By Casey Neill
An early morning car crash brought out the best in two Noble Park neighbours.
Vin Johnson was driving along Dandenong Road one cold, May morning when Susan Ladu’s car collided with his.
“She wasn’t insured and neither was I, but straight away she offered to pay for the damage,” Mr Johnson said.
“She even offered to give me a lift somewhere.
“There’s nothing you can do. Accidents happen. There’s no point getting out of the car and carrying on.”
A local smash repairer quoted $3500 to fix the damage and had the car back on the road in a week.
“I came around to visit Susan a few days later and she was honest,” Mr Johnson said.
“She said she’d try her best and that’s all that you can ask people to do.”
He worked out a payment plan of $50 a week for 18 months.
“If you’re prepared to get up at 3.30am to go to Hungry Jacks to work a cleaning job, you deserve a break as far as I’m concerned,” he said.
“It’s the way I was brought up.
“I grew up in the country.
“It’s what my parents would have expected me to do.”
Ms Ladu paid off the debt in less than six months.
“Susan could have disappeared into Noble Park or Dandenong and I would never have found her, but she didn’t,” Mr Johnson said.
“Susan comes from South Sudan and is doing it very hard in Australia.
“I was impressed by her straight-up honesty so I gave her a break.”
Ms Ladu told the Journal she’d woken up to an upsetting phone call from her cousin the morning of the crash, and was running late.
“The weather was a little bit foggy. I didn’t see him. I just heard ‘bang’,” she said.

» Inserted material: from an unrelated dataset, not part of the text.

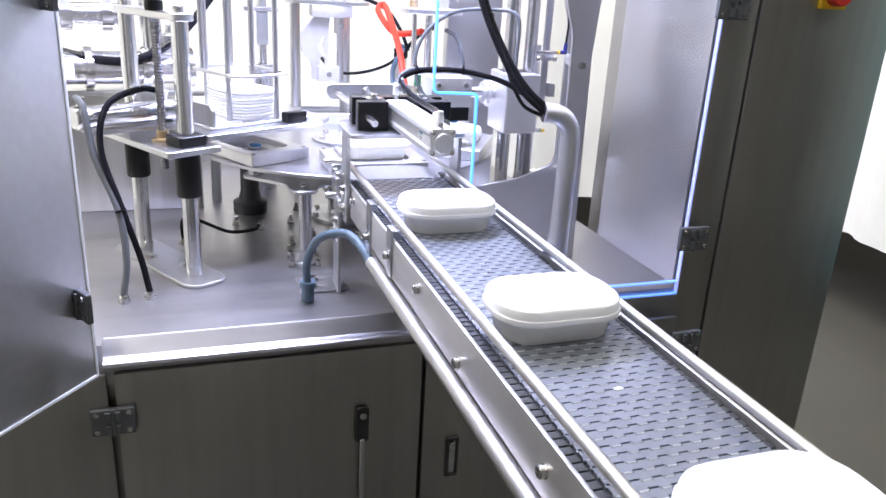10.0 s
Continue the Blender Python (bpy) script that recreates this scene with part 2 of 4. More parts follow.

The crash came after “some Sudanese boys” stole her first car and crashed it. It was not insured.
“I had to work hard to find money to get another car because otherwise they would find someone to do my job,” she said.

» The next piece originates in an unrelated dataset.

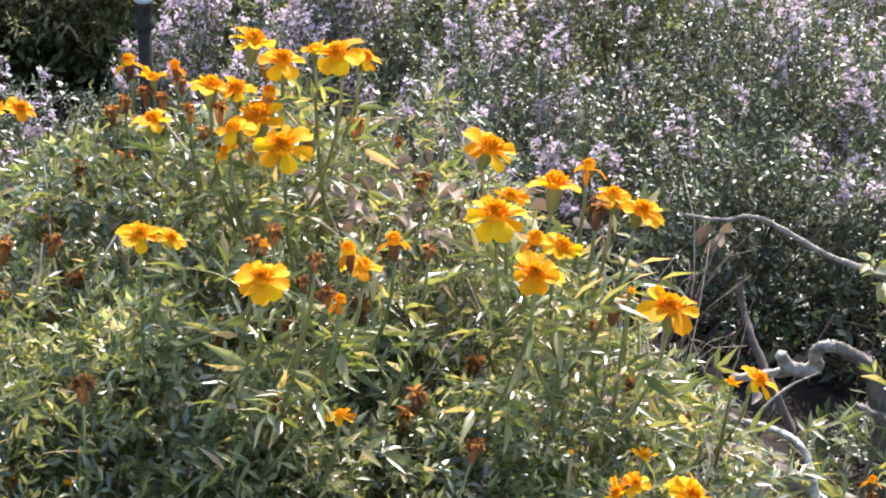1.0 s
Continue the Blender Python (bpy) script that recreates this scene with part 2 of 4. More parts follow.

Ms Ladu has been working hard since she was just a little girl in South Sudan.
She started selling groceries when she was nine years old.
“It was a very tough life,” she said.
“One day I decided to get out from there.”
Alone, she escaped to Egypt and went through the refugee process to make her way to Australia, arriving in 2003 at age 17.
Ms Ladu said life in Australia was “like a miracle”. She works as a cleaner six days a week, earning about $600.
She’s saving money to bring her husband from Africa to Australia.